Reproduce every entry below precisely. Pictures are excluded from the copy.

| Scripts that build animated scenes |
** start **

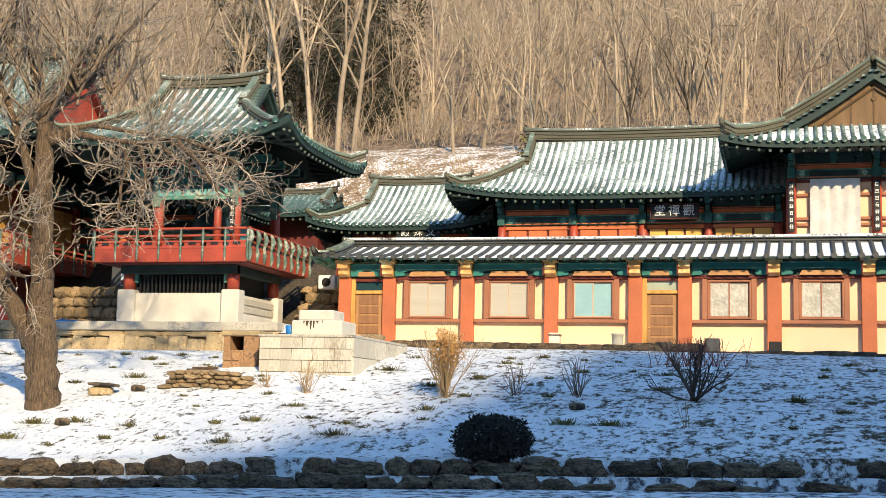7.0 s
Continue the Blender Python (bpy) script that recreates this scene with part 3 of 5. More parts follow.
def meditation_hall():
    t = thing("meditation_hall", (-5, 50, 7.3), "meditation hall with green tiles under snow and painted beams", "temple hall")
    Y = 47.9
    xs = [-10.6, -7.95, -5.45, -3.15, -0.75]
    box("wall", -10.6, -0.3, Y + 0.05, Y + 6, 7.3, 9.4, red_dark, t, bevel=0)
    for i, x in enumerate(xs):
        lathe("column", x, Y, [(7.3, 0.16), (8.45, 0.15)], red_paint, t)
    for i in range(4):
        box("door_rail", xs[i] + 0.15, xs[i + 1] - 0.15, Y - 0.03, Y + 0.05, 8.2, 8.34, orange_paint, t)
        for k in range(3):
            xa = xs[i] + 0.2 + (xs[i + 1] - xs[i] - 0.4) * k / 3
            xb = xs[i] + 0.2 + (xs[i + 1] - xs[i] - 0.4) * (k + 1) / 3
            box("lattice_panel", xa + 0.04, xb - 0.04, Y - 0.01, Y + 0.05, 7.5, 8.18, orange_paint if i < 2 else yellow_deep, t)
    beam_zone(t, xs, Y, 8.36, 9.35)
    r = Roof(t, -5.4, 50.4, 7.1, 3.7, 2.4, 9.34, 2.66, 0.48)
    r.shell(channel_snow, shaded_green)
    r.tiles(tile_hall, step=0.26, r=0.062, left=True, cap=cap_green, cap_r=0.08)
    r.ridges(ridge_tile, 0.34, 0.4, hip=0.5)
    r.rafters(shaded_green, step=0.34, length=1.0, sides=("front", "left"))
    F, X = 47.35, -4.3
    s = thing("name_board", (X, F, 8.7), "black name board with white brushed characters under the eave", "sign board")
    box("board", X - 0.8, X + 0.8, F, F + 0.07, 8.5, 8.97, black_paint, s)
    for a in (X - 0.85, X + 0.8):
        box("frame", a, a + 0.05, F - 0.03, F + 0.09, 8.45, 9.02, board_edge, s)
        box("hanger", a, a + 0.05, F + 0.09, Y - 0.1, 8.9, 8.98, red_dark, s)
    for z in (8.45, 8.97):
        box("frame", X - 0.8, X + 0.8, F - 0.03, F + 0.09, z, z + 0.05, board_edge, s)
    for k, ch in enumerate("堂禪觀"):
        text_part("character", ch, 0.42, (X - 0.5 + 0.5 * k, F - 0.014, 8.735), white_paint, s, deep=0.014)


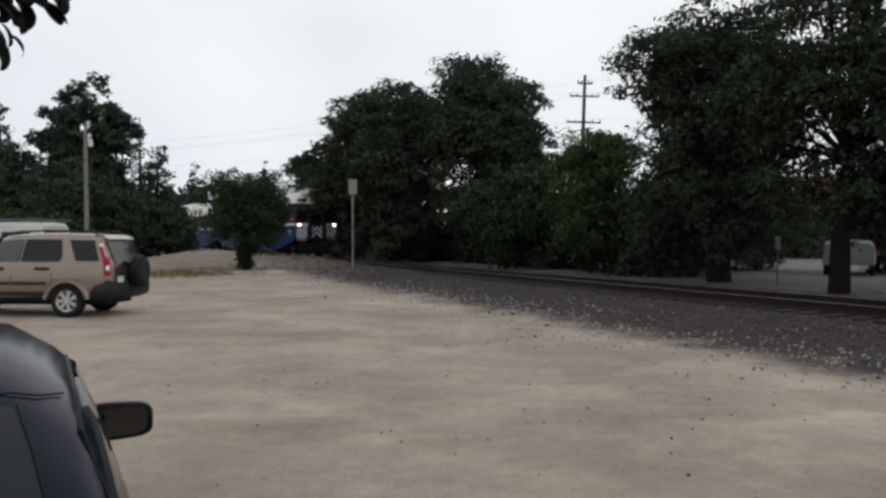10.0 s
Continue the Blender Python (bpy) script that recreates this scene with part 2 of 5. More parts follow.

** end **

| Answer to this task |
7.0 s
Continue the Blender Python (bpy) script that recreates this scene with part 3 of 5. More parts follow.
def meditation_hall():
    t = thing("meditation_hall", (-5, 50, 7.3), "meditation hall with green tiles under snow and painted beams", "temple hall")
    Y = 47.9
    xs = [-10.6, -7.95, -5.45, -3.15, -0.75]
    box("wall", -10.6, -0.3, Y + 0.05, Y + 6, 7.3, 9.4, red_dark, t, bevel=0)
    for i, x in enumerate(xs):
        lathe("column", x, Y, [(7.3, 0.16), (8.45, 0.15)], red_paint, t)
    for i in range(4):
        box("door_rail", xs[i] + 0.15, xs[i + 1] - 0.15, Y - 0.03, Y + 0.05, 8.2, 8.34, orange_paint, t)
        for k in range(3):
            xa = xs[i] + 0.2 + (xs[i + 1] - xs[i] - 0.4) * k / 3
            xb = xs[i] + 0.2 + (xs[i + 1] - xs[i] - 0.4) * (k + 1) / 3
            box("lattice_panel", xa + 0.04, xb - 0.04, Y - 0.01, Y + 0.05, 7.5, 8.18, orange_paint if i < 2 else yellow_deep, t)
    beam_zone(t, xs, Y, 8.36, 9.35)
    r = Roof(t, -5.4, 50.4, 7.1, 3.7, 2.4, 9.34, 2.66, 0.48)
    r.shell(channel_snow, shaded_green)
    r.tiles(tile_hall, step=0.26, r=0.062, left=True, cap=cap_green, cap_r=0.08)
    r.ridges(ridge_tile, 0.34, 0.4, hip=0.5)
    r.rafters(shaded_green, step=0.34, length=1.0, sides=("front", "left"))
    F, X = 47.35, -4.3
    s = thing("name_board", (X, F, 8.7), "black name board with white brushed characters under the eave", "sign board")
    box("board", X - 0.8, X + 0.8, F, F + 0.07, 8.5, 8.97, black_paint, s)
    for a in (X - 0.85, X + 0.8):
        box("frame", a, a + 0.05, F - 0.03, F + 0.09, 8.45, 9.02, board_edge, s)
        box("hanger", a, a + 0.05, F + 0.09, Y - 0.1, 8.9, 8.98, red_dark, s)
    for z in (8.45, 8.97):
        box("frame", X - 0.8, X + 0.8, F - 0.03, F + 0.09, z, z + 0.05, board_edge, s)
    for k, ch in enumerate("堂禪觀"):
        text_part("character", ch, 0.42, (X - 0.5 + 0.5 * k, F - 0.014, 8.735), white_paint, s, deep=0.014)


10.0 s
Continue the Blender Python (bpy) script that recreates this scene with part 2 of 5. More parts follow.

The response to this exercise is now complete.